■ Set task: Begin with the line that contains "what is given" and continue down through the line that contains "scene.view_settings.use_white_balance |= len(values)"; reproduce those lines exactly and only those.

------ Working data

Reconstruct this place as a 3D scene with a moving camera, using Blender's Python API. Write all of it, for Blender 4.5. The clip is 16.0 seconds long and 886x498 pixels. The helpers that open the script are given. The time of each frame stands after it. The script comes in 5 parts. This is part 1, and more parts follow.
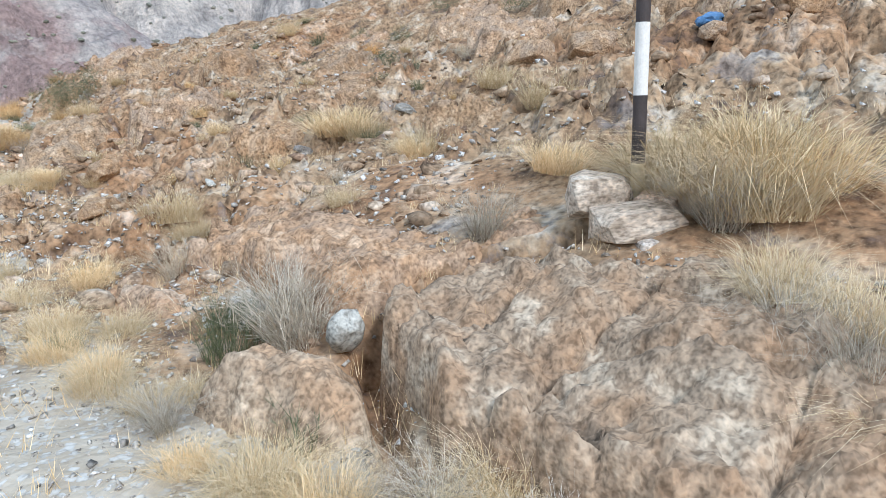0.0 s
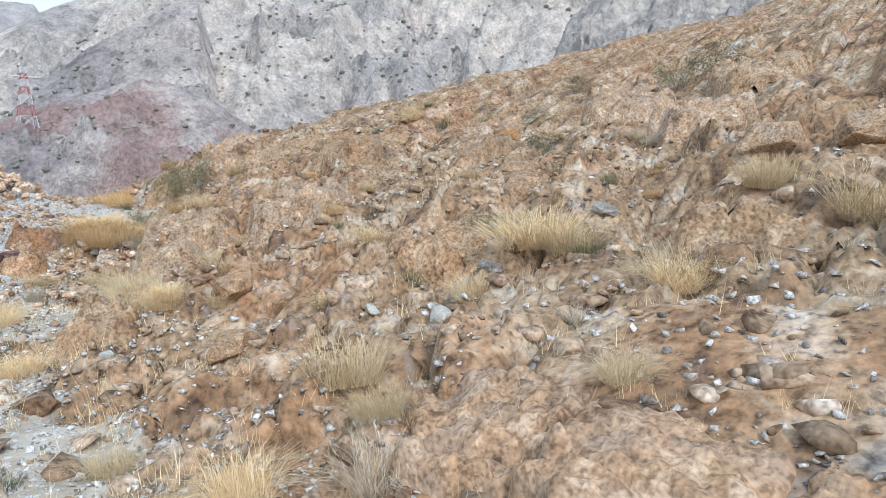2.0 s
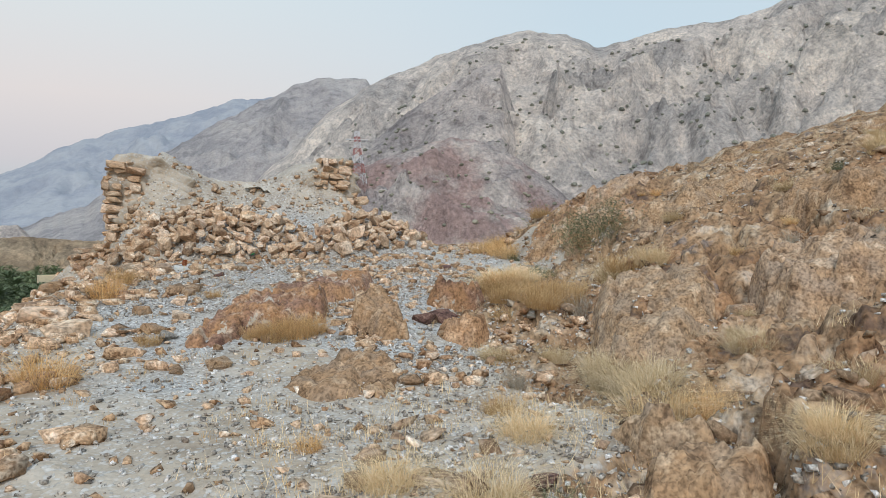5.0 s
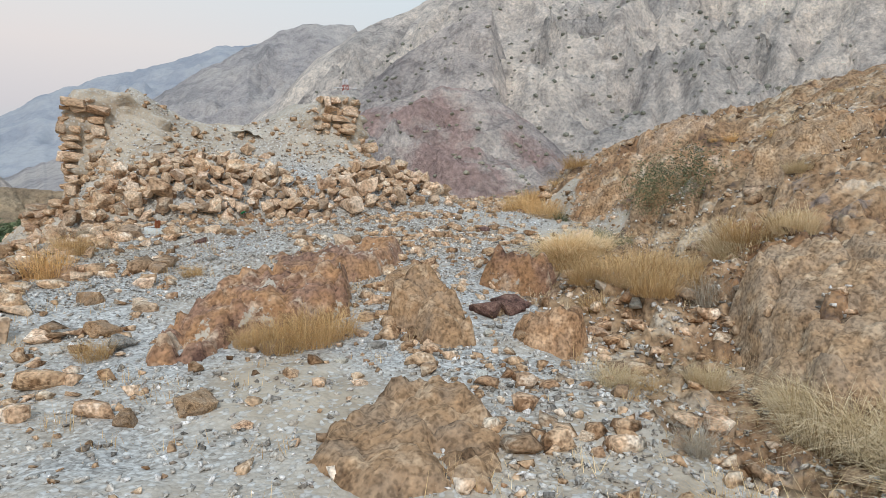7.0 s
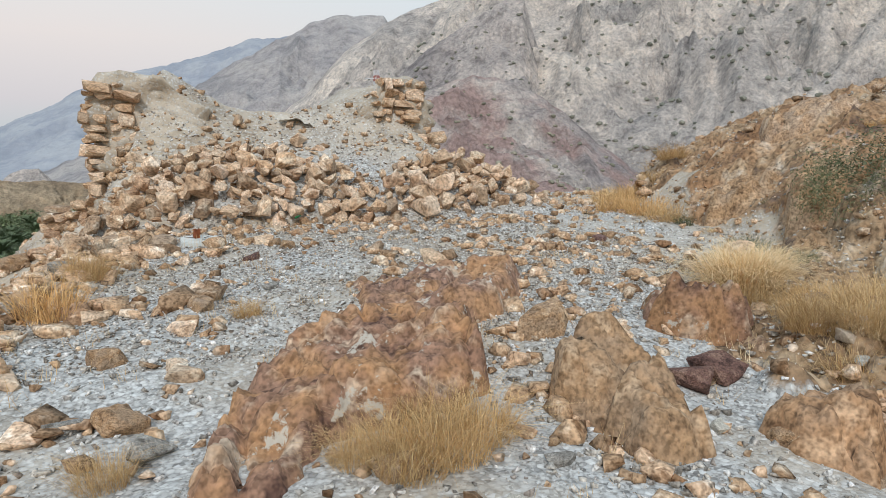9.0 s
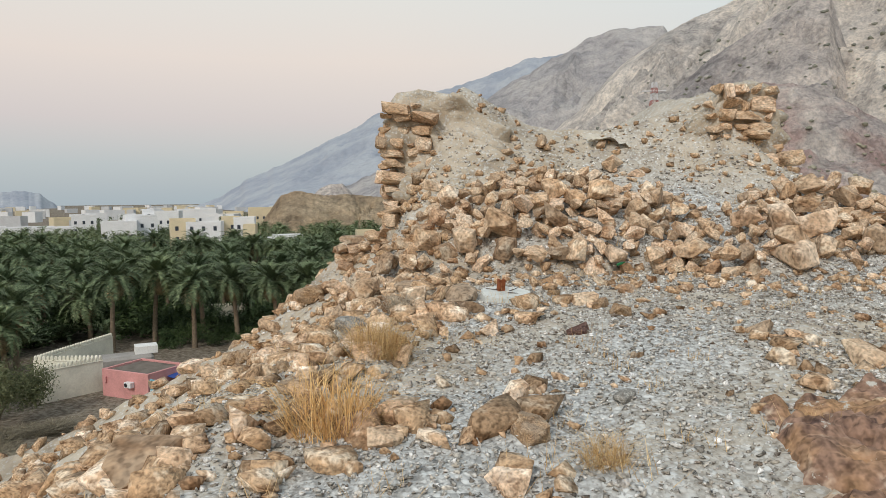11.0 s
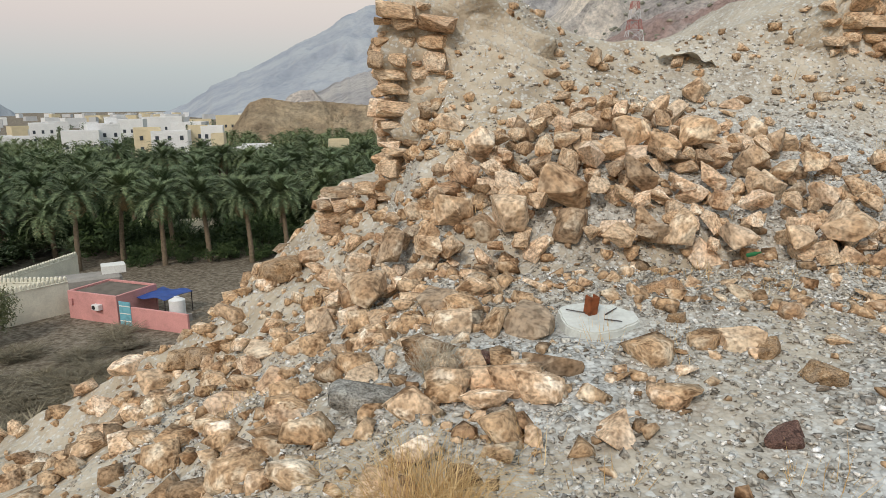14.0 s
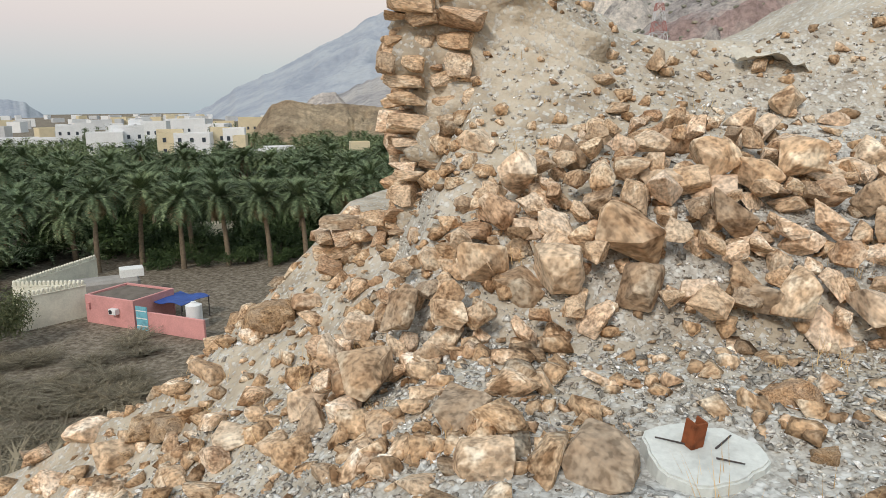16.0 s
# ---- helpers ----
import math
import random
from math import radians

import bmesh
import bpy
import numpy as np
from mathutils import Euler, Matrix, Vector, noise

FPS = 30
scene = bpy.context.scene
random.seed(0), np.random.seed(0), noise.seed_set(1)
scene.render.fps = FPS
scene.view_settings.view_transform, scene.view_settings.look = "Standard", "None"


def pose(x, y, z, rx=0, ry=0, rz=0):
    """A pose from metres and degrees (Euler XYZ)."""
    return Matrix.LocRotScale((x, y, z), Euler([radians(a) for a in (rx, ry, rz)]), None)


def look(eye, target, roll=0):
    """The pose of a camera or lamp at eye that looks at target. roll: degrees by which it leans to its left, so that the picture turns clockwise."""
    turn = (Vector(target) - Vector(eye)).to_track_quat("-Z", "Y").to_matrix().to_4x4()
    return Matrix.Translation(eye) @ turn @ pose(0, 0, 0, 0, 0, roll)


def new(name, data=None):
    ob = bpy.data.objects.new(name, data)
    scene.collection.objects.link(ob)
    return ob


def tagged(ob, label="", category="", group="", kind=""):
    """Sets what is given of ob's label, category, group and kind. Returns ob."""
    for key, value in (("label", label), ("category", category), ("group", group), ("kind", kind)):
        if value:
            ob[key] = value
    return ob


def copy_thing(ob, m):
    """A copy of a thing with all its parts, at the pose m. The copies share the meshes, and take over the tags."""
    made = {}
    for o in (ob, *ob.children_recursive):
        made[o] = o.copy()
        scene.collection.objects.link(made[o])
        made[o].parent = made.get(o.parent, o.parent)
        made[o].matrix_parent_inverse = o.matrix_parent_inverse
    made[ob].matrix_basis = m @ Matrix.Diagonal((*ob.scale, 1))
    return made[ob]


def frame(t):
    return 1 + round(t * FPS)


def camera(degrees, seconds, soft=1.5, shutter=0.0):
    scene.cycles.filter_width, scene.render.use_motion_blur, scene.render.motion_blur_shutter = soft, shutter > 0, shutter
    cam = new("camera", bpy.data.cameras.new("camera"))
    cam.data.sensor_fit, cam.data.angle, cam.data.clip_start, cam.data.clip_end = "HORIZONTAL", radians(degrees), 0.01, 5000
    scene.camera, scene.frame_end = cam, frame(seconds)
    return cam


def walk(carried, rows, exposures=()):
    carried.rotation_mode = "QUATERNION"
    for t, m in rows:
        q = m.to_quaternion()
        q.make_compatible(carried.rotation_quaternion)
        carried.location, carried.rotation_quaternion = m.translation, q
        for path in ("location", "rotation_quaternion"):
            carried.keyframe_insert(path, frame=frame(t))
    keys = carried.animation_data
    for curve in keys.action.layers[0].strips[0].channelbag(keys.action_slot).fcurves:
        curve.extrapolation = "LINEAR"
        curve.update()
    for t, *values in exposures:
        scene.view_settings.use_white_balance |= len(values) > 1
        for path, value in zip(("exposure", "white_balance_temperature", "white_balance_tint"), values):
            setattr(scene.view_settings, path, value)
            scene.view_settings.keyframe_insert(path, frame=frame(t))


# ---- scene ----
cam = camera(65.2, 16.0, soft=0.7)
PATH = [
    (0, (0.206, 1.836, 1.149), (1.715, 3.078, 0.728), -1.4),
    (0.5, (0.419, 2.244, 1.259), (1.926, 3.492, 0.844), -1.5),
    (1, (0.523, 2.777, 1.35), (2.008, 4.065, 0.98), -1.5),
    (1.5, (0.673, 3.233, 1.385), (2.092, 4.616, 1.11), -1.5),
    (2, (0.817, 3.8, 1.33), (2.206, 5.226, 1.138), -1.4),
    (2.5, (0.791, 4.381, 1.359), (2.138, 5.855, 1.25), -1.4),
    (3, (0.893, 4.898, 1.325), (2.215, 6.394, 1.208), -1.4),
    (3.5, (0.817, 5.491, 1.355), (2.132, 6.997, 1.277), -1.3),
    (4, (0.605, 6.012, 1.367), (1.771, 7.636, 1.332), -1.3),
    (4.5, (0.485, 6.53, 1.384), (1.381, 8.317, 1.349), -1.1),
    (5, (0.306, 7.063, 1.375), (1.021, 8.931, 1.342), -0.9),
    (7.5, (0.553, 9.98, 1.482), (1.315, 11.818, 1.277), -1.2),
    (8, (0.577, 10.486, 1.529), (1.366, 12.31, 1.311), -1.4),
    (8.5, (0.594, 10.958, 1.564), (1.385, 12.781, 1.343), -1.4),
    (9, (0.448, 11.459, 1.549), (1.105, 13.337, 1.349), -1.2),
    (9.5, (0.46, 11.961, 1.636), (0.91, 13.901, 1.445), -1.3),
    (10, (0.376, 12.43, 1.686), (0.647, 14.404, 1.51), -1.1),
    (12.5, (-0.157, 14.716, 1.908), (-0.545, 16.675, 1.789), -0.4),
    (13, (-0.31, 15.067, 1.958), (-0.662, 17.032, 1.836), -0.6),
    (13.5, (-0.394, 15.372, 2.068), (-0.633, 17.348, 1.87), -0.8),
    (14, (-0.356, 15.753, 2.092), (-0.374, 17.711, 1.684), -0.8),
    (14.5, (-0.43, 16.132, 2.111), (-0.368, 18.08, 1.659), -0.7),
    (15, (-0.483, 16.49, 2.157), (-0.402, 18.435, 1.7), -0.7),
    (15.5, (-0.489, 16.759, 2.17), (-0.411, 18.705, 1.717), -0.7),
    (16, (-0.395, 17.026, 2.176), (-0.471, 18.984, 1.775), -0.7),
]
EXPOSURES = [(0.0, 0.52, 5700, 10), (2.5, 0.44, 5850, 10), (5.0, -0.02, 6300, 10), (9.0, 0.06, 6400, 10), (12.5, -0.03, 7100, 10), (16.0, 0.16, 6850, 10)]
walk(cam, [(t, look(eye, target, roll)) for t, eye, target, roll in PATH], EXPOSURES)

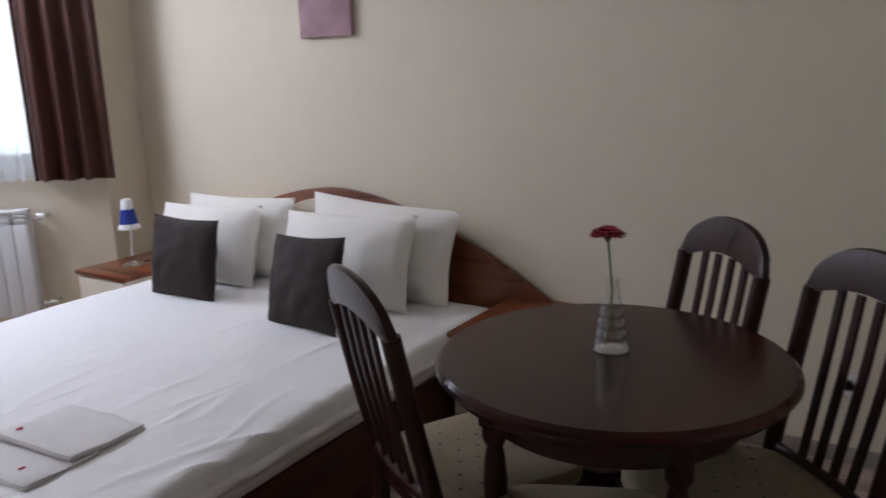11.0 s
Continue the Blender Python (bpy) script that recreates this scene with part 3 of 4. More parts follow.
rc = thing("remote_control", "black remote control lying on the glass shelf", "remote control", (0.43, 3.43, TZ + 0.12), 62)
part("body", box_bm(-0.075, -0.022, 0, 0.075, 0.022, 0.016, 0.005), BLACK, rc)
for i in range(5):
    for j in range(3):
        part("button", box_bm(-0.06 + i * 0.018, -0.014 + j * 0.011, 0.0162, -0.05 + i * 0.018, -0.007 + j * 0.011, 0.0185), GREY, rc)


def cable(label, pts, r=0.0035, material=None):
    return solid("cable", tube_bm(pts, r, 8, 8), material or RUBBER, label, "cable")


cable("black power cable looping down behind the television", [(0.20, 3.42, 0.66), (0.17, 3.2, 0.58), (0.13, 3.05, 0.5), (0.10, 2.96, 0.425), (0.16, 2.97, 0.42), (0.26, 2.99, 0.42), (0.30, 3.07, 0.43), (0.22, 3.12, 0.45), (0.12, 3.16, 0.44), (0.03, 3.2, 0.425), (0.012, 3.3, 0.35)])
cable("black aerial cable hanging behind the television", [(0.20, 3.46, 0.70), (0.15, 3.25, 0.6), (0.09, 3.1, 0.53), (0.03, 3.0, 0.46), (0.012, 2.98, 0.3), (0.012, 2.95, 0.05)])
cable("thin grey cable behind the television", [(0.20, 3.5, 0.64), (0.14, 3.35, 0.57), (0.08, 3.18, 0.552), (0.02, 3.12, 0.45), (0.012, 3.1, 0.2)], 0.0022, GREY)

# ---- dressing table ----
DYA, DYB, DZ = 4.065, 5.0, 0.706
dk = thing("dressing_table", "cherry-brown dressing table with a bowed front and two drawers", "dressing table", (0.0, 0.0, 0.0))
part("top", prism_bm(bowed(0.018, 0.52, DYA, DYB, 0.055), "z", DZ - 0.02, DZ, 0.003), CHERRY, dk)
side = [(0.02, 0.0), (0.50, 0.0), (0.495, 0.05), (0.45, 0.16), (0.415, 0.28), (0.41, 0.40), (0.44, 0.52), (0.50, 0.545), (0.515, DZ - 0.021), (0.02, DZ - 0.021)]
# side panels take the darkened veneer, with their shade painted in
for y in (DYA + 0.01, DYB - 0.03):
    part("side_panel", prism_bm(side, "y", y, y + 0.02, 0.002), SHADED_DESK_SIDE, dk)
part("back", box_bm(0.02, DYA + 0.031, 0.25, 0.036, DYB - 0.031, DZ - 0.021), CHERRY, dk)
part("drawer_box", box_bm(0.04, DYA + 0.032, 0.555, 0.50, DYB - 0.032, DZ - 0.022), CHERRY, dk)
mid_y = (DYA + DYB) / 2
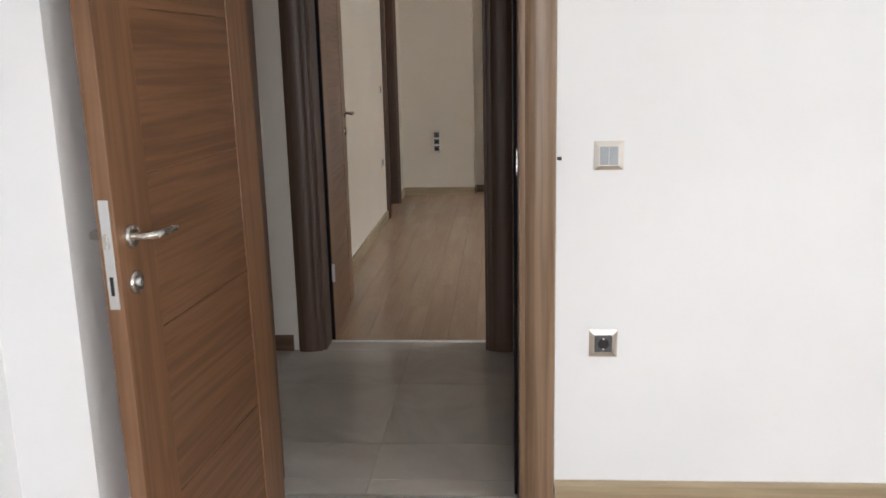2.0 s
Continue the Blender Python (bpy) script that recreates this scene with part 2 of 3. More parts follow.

------------

■ Worked answer:
    """Sets what is given of ob's label, category, group and kind. Returns ob."""
    for key, value in (("label", label), ("category", category), ("group", group), ("kind", kind)):
        if value:
            ob[key] = value
    return ob


def copy_thing(ob, m):
    """A copy of a thing with all its parts, at the pose m. The copies share the meshes, and take over the tags."""
    made = {}
    for o in (ob, *ob.children_recursive):
        made[o] = o.copy()
        scene.collection.objects.link(made[o])
        made[o].parent = made.get(o.parent, o.parent)
        made[o].matrix_parent_inverse = o.matrix_parent_inverse
    made[ob].matrix_basis = m @ Matrix.Diagonal((*ob.scale, 1))
    return made[ob]


def frame(t):
    return 1 + round(t * FPS)


def camera(degrees, seconds, soft=1.5, shutter=0.0):
    scene.cycles.filter_width, scene.render.use_motion_blur, scene.render.motion_blur_shutter = soft, shutter > 0, shutter
    cam = new("camera", bpy.data.cameras.new("camera"))
    cam.data.sensor_fit, cam.data.angle, cam.data.clip_start, cam.data.clip_end = "HORIZONTAL", radians(degrees), 0.01, 5000
    scene.camera, scene.frame_end = cam, frame(seconds)
    return cam


def walk(carried, rows, exposures=()):
    carried.rotation_mode = "QUATERNION"
    for t, m in rows:
        q = m.to_quaternion()
        q.make_compatible(carried.rotation_quaternion)
        carried.location, carried.rotation_quaternion = m.translation, q
        for path in ("location", "rotation_quaternion"):
            carried.keyframe_insert(path, frame=frame(t))
    keys = carried.animation_data
    for curve in keys.action.layers[0].strips[0].channelbag(keys.action_slot).fcurves:
        curve.extrapolation = "LINEAR"
        curve.update()
    for t, *values in exposures:
        scene.view_settings.use_white_balance |= len(values) > 1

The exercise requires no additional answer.